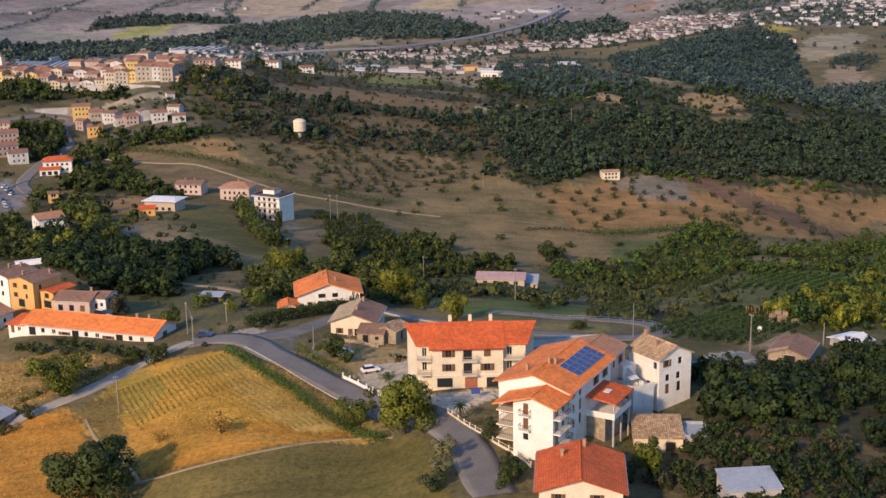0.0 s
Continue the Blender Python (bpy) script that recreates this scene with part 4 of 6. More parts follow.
def balcony_house():
    """The tall white house by the bend: a main block along the slope, a lower front block with stacked balconies, solar panels and a roofed terrace."""
    turn, zb = 61.0, 3.4
    along = Vector((math.cos(radians(turn)), math.sin(radians(turn)), 0))
    sidewise = Vector((-along.y, along.x, 0))
    start = Vector((16.3, 203.2, 0))
    c = start + along * 10.0 + sidewise * 0.7
    root = house("tall white balcony house with orange tiled roofs and solar panels", c.x, c.y, turn, 20, 13.8, 8.8, WHITE, TILE_ORANGE, 0.32, 0.9, z=zb, sink=4,
                 holes={"F": [(2.0, 6.6, 1.0, 1.5, "o"), (2.0, 3.8, 1.0, 1.5, "o"), (2.0, 1.0, 1.0, 1.5, "o"), (5.0, 6.2, 1.1, 2.1, "o"), (5.0, 3.5, 1.1, 2.1, "o"), (5.0, 0.8, 1.1, 2.1, "o"),
                              (12.5, 5.8, 1.2, 1.5, "s"), (17.0, 5.8, 1.2, 1.5, "s")],
                        "B": grid_holes(20, 5, 2, 1.1, 1.5, "o", first=4.0)},
                 chimneys=((-7.0, 2.6), (-4.0, -0.4), (-3.0, -1.2)), name="balcony_house")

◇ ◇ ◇

Work to complete: Only the lines from the one containing "Continue the Blender" to the end of the data should be printed, exactly as they stand.

Solution to this exercise:
Continue the Blender Python (bpy) script that recreates this scene with part 4 of 6. More parts follow.
def balcony_house():
    """The tall white house by the bend: a main block along the slope, a lower front block with stacked balconies, solar panels and a roofed terrace."""
    turn, zb = 61.0, 3.4
    along = Vector((math.cos(radians(turn)), math.sin(radians(turn)), 0))
    sidewise = Vector((-along.y, along.x, 0))
    start = Vector((16.3, 203.2, 0))
    c = start + along * 10.0 + sidewise * 0.7
    root = house("tall white balcony house with orange tiled roofs and solar panels", c.x, c.y, turn, 20, 13.8, 8.8, WHITE, TILE_ORANGE, 0.32, 0.9, z=zb, sink=4,
                 holes={"F": [(2.0, 6.6, 1.0, 1.5, "o"), (2.0, 3.8, 1.0, 1.5, "o"), (2.0, 1.0, 1.0, 1.5, "o"), (5.0, 6.2, 1.1, 2.1, "o"), (5.0, 3.5, 1.1, 2.1, "o"), (5.0, 0.8, 1.1, 2.1, "o"),
                              (12.5, 5.8, 1.2, 1.5, "s"), (17.0, 5.8, 1.2, 1.5, "s")],
                        "B": grid_holes(20, 5, 2, 1.1, 1.5, "o", first=4.0)},
                 chimneys=((-7.0, 2.6), (-4.0, -0.4), (-3.0, -1.2)), name="balcony_house")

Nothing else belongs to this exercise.